Perseus is visible to observers located between +90° and −35° lattitude, and can be seen in the Northern hemisphere from August to March, and in the Southern hemisphere during spring and early summer. It is the 24th biggest constellation in the night sky, and its brightest star, Mirfak, is a yellow-white supergiant 592 light years away that shines with an apparent magnitude of 1.8, making it the 35th brightest star in the entire sky. Being located along the Milky Way, Perseus has many interesting stars and deep sky objects to explore, and as of 2015 it has had six stars with confirmed planets discovered within its boundaries.
The son of Zeus and Danaë, Greek mythological hero Perseus has a whole host of legends associated with him, and can be found in the celestial heavens surrounded by a family of constellations with related legends. These include his wife, Andromeda, as well as his murderous in-laws, Cepheus and Cassiopeia, who left their daughter Andromeda chained to a rock so Cetus, the Sea Monster, could kill her instead of destroying their city. Also nearby is faithful Pegasus, the legendary winged horse who served Perseus and Andromeda all his mortal life.
The constellation’s second brightest star is called Algol, which appears red in the night sky, but is actually a triple star system composed of two blue and one orange-red star. The system is located 92.95 light years away and shines with an apparent magnitude of 2.09, making it the 60th brightest star in the night sky. Algol is also a very well-known star as it was the first-discovered eclipsing-binary, and every couple of days it dims to a magnitude of 3.4 before returning back to being bright again.
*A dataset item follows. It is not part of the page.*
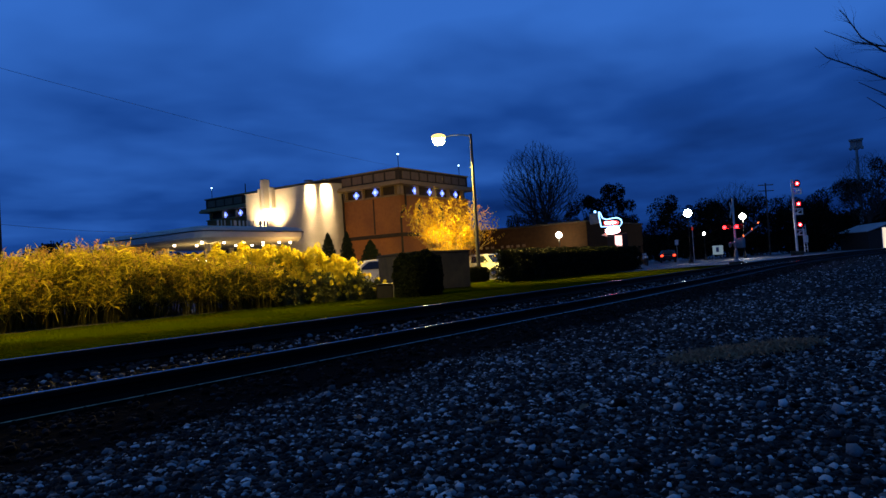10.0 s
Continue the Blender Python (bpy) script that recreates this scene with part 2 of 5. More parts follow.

Historically, Algol seems to have been equally despised or feared by everyone who ever put a name to it. It was known as Satan’s Head to the Hebrews, Tseih She (Piled Corpses) to the Chinese, and in skylore is associated with the Gorgon Medusa, who had snakes instead of hair and could turn a person to stone with a single glance. The Arabs also called it the “Demon Star”, and the word Algol is actually derived from their name for it – ra’s al-ghul (Head of the Ogre), which incidentally is also the name of the supervillian in the DC comics who heads the League Of Assassins.
There are plenty of other interesting stars in Perseus, too, including one of Algol’s component stars (sub-giant), as well as Zeta Persei (super giant), Gamma Persei (giant yellow star), Gorgonea Tertia (red giant), Zeta Persei (blue super giant), Nash (orange giant), and more.
Deep Sky Objects
There are lots of Deep Sky objects (star clusters, nebulae and galaxies) here, too, such as the Alpha Persei Cluster, which is visible to the naked eye as a cluster of blue stars which are very young at just 60 million years old. Another is Caldwell 14, sometimes called simply The Double Cluster, which is less than 13 million years old and despite presently being 7,500 light years away is also heading right for us at a rate of 22 kilometers per second.
You can also find Messier 34, Messier 76, the California Nebula, and NGC 1333 floating about. Messier 34 is an open cluster with 400 stars, and it is just barely discernible with the naked eye in pitch dark conditions with no Moon. The California Nebula is eponymously named because it is shaped like the state of California. NGC 1333 is interesting because it is a Reflection Nebula. What this means is that its own stars are too weak to ionize the gas and make it glow (making it an Emission Nebula). Its illumination is dependent on the surrounding stars. Typically its gas has a great deal of carbon in it, in the form of diamonds, which makes it very reflective. In addition, it usually has very high levels of iron, the particles of which align themselves with the galactic magnetic field, which in turn causes the light to be polarized.
Of course the most frequent visual target in Perseus is NGC 1260, a spiral galaxy containing one of the brightest stellar objects we’ve ever seen, the remnants of supernova SN 2006g. On September 18th, 2006, in a galaxy 240 million light-years distant astronomers detected what turned out to be the largest supernova ever recorded by modern scientists, being more than one hundred times more powerful than a typical supernova.
Perseid Meteor Shower
Perseus has one of the better meteor showers of any constellation in the sky. The Perseids occurs during a nice warm time of the year in the northern hemisphere, so many people take the time to go and have a look. It’s quite protracted, starting around the middle of July and building to its peak approximately August 10. It usually provides about one or two meteors per minute, or 60 to 100 meteors per hour.
But that’s not all, there’s also a minor shower following close on its heels called the September Perseids. Although called a minor shower, it has been known to produce some really interesting displays, and 2015 is looking rather promising, too, so it might be worth paying attention on September 9th when it peaks because we’ll only have a little sliver of Moon so whatever it produces should be quite visible.